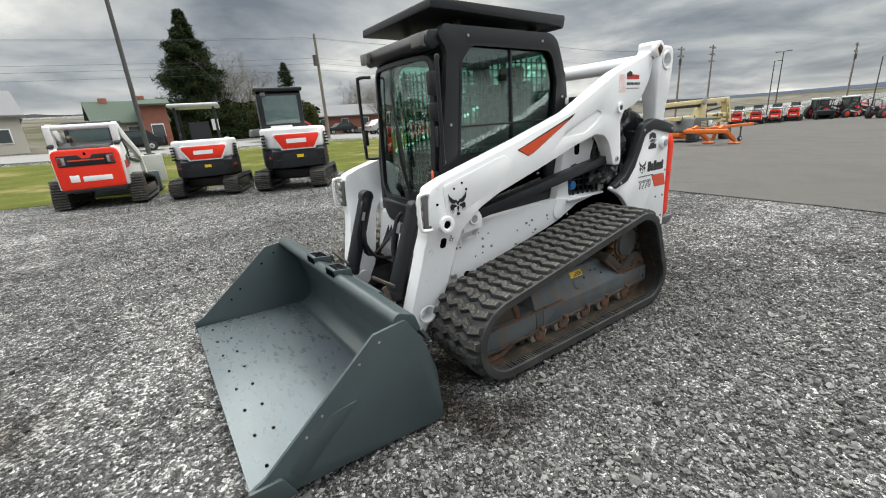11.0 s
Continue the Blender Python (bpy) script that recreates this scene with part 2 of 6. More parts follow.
M["glass"] = glass("green_tinted_glass", (0.68, 0.90, 0.83))
M["darkglass"] = glass("dark_tinted_glass", (0.10, 0.13, 0.12))

# ---- building helpers ----
def rounded(pts, seg=5):
    """A closed outline from corners (u, v) or (u, v, radius): each radius rounds its corner."""
    out, n = [], len(pts)
    for i, p in enumerate(pts):
        r = p[2] if len(p) > 2 else 0
        c = Vector(p[:2])
        if r <= 0:
            out.append(tuple(c)); continue
        a, b = Vector(pts[i - 1][:2]) - c, Vector(pts[(i + 1) % n][:2]) - c
        la, lb = a.length, b.length
        a, b = a / la, b / lb
        half = math.acos(max(-1, min(1, a.dot(b)))) / 2
        if half > 1.55:
            out.append(tuple(c)); continue
        t = min(r / math.tan(half), 0.48 * la, 0.48 * lb)
        s, e_ = c + a * t, c + b * t
        for k in range(seg + 1):
            w = k / seg
            out.append(tuple(s * (1 - w) ** 2 + c * 2 * w * (1 - w) + e_ * w * w))
    return out


def circle(u, v, r, n=24, a0=0.0):
    return [(u + r * math.cos(a0 + 2 * math.pi * k / n), v + r * math.sin(a0 + 2 * math.pi * k / n)) for k in range(n)]


AX = {"y": lambda u, v, w: (u, w, v), "x": lambda u, v, w: (w, u, v), "z": lambda u, v, w: (u, v, w)}


def finish(bm, bevel=0.0, seg=2, limit=35):
    bmesh.ops.recalc_face_normals(bm, faces=bm.faces)
    if bevel:
        edges = [ed for ed in bm.edges if len(ed.link_faces) == 2 and ed.calc_face_angle(0) > radians(28)]
        bmesh.ops.bevel(bm, geom=edges, offset=bevel, segments=seg, profile=0.5, affect="EDGES", clamp_overlap=True)
        bmesh.ops.recalc_face_normals(bm, faces=bm.faces)
    for f in bm.faces:
        f.smooth = True
    for ed in bm.edges:
        ed.smooth = len(ed.link_faces) != 2 or ed.calc_face_angle(0) < radians(limit)
    return bm


def prism(outline, w0, w1, axis="y", holes=(), bevel=0.0, seg=2, bm=None, smooth=True):
    """A plate: an outline in the plane across axis (x, z for y; y, z for x; x, y for z), from w0 to w1, with holes through it."""
    own = bmesh.new()
    f = AX[axis]
    edges = []
    for loop in (outline, *holes):
        vs = [own.verts.new(f(u, v, w0)) for u, v in loop]
        edges += [own.edges.new((vs[i - 1], vs[i])) for i in range(len(vs))]
    if holes:
        bmesh.ops.triangle_fill(own, use_beauty=True, use_dissolve=False, edges=edges)
    else:
        own.faces.new([ed.verts[1] for ed in edges])
    made = bmesh.ops.extrude_face_region(own, geom=list(own.faces))
    d = Vector(f(0, 0, w1 - w0))
    bmesh.ops.translate(own, vec=d, verts=[g for g in made["geom"] if isinstance(g, bmesh.types.BMVert)])
    finish(own, bevel, seg)
    return merge(bm, own)


def merge(bm, own):
    if bm is None:
        return own
    me = bpy.data.meshes.new("tmp")
    own.to_mesh(me); own.free()
    bm.from_mesh(me)
    bpy.data.meshes.remove(me)
    return bm


def block(x0, x1, y0, y1, z0, z1, bevel=0.0, bm=None, seg=2):
    return prism([(x0, z0), (x1, z0), (x1, z1), (x0, z1)], y0, y1, "y", bevel=bevel, bm=bm, seg=seg)


def rod(p0, p1, r, r1=None, n=16, bm=None, bevel=0.0, caps=True):
    """A round bar between two points."""
    own = bmesh.new()
    p0, p1 = Vector(p0), Vector(p1)
    d = p1 - p0
    m = Matrix.Translation((p0 + p1) / 2) @ d.to_track_quat("Z", "Y").to_matrix().to_4x4()
    bmesh.ops.create_cone(own, cap_ends=caps, segments=n, radius1=r, radius2=r if r1 is None else r1, depth=d.length, matrix=m)
    finish(own, bevel, 2, 40)
    return merge(bm, own)


def ring(c, axis, ro, ri, w0, w1, n=28, bm=None, bevel=0.0):
    return prism(circle(c[0], c[1], ro, n), w0, w1, axis, holes=[circle(c[0], c[1], ri, n)], bm=bm, bevel=bevel)


def tube(pts, r, n=10, bm=None, smooth_path=4, radii=None):
    """A bent pipe or hose through points."""
    P = [Vector(p) for p in pts]
    if smooth_path > 1 and len(P) > 2:
        Q = []
        for i in range(len(P) - 1):
            a, b, c, d = P[max(i - 1, 0)], P[i], P[i + 1], P[min(i + 2, len(P) - 1)]
            for k in range(smooth_path):
                t = k / smooth_path
                Q.append(0.5 * ((2 * b) + (c - a) * t + (2 * a - 5 * b + 4 * c - d) * t * t + (3 * b - a - 3 * c + d) * t ** 3))
        P = Q + [P[-1]]
    own = bmesh.new()
    rings, up = [], None
    for i, p in enumerate(P):
        d = (P[min(i + 1, len(P) - 1)] - P[max(i - 1, 0)]).normalized()
        if up is None:
            up = d.orthogonal().normalized()
        up = (up - d * up.dot(d)).normalized()
        side = d.cross(up)
        rr = r if radii is None else float(np.interp(i / (len(P) - 1), np.linspace(0, 1, len(radii)), radii))
        rings.append([own.verts.new(p + rr * (math.cos(a) * up + math.sin(a) * side)) for a in (2 * math.pi * k / n for k in range(n))])
    for a, b in zip(rings, rings[1:]):
        for k in range(n):
            own.faces.new((a[k], a[(k + 1) % n], b[(k + 1) % n], b[k]))
    own.faces.new(rings[0]); own.faces.new(rings[-1])
    finish(own, 0, 2, 50)
    return merge(bm, own)


ORIGIN = {}


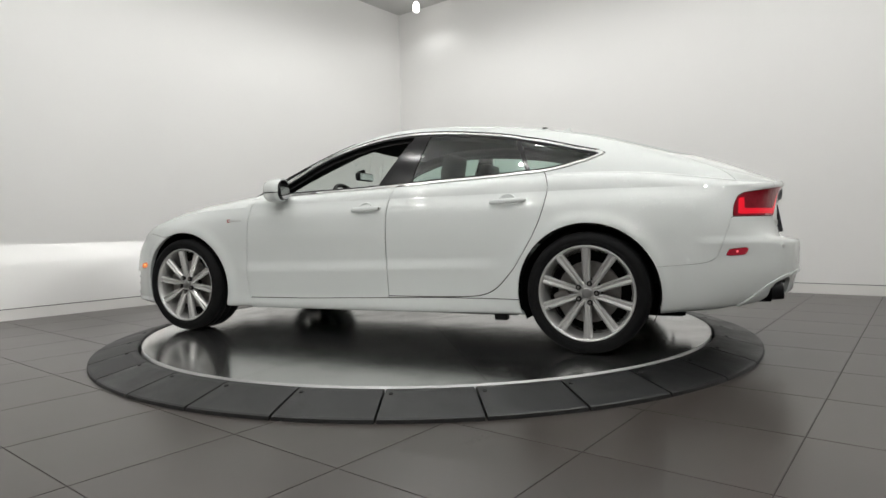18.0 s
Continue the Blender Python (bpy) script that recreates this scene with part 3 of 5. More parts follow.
whole_low, whole_hood, whole_cab = low, hood_s, cab
low_front, low_mid = split(low, lambda V: V[:, 0] - FRONT_CUT(V[:, 2]), 0.005)
BUMPER_TOP = lambda x: np.interp(x, [1.45, 1.68, 1.825, 1.889, 1.90], [0.69, 0.692, 0.720, 0.727, 0.729])
bumper, fender_low = split(low_front, lambda V: np.where(V[:, 0] > 1.46, np.maximum(BUMPER_TOP(V[:, 0]) - V[:, 2], V[:, 0] - 1.895), -1.0), 0.0025)
skirt, low_mid = split(low_mid, lambda V: np.where(V[:, 0] > -1.2, SKIRT_TOP(V[:, 0]) - V[:, 2], -1.0), 0.005)
door_f_low, low_rear = split(low_mid, lambda V: V[:, 0] - MIDDLE_CUT(V[:, 2]), 0.006)
door_r_low, low_rear = split(low_rear, inside(REAR_DOOR, "x", "z"), 0.006)

# front openings
GRILLE = rounded([(-0.05, 0.692), (0.33, 0.684), (0.398, 0.668), (0.418, 0.632), (0.352, 0.335), (0.325, 0.304), (-0.05, 0.297)], 0.02)
SLOT = rounded([(-0.05, 0.290), (0.345, 0.287), (0.390, 0.249), (-0.05, 0.247)], 0.012)
FOG = rounded([(0.445, 0.391), (0.52, 0.397), (0.72, 0.418), (0.838, 0.432), (0.846, 0.424), (0.816, 0.282), (0.795, 0.269), (0.64, 0.266), (0.505, 0.261), (0.476, 0.266), (0.466, 0.31), (0.452, 0.345)], 0.008)
DIAG = (-0.7071, 0.7071, 0)      # across a front corner
HEAD = [(-1.288, 0.572), (-1.236, 0.640), (-1.198, 0.688), (-1.182, 0.695), (-1.05, 0.711), (-0.93, 0.720), (-0.735, 0.7285), (-0.755, 0.700), (-0.79, 0.655), (-0.83, 0.606), (-0.868, 0.590), (-0.93, 0.580), (-0.98, 0.582), (-1.02, 0.594), (-1.06, 0.596), (-1.12, 0.587), (-1.20, 0.580)]
nose = lambda V: V[:, 0] > 1.8
bumper = keep(bumper, lambda V: -inside(GRILLE, "y", "z", nose)(V))
bumper = keep(bumper, lambda V: -inside(SLOT, "y", "z", nose)(V))
fog_skin, bumper = split(bumper, inside(FOG, "y", "z", nose), 0.0)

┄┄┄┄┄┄

* **PROBLEM DETAILS**
Retype the entries above exactly, but only from the line containing "6. More parts follow." through the line containing "(0.10, 0.13, 0.12))", both included.

* **TASK RESULT**
Continue the Blender Python (bpy) script that recreates this scene with part 2 of 6. More parts follow.
M["glass"] = glass("green_tinted_glass", (0.68, 0.90, 0.83))
M["darkglass"] = glass("dark_tinted_glass", (0.10, 0.13, 0.12))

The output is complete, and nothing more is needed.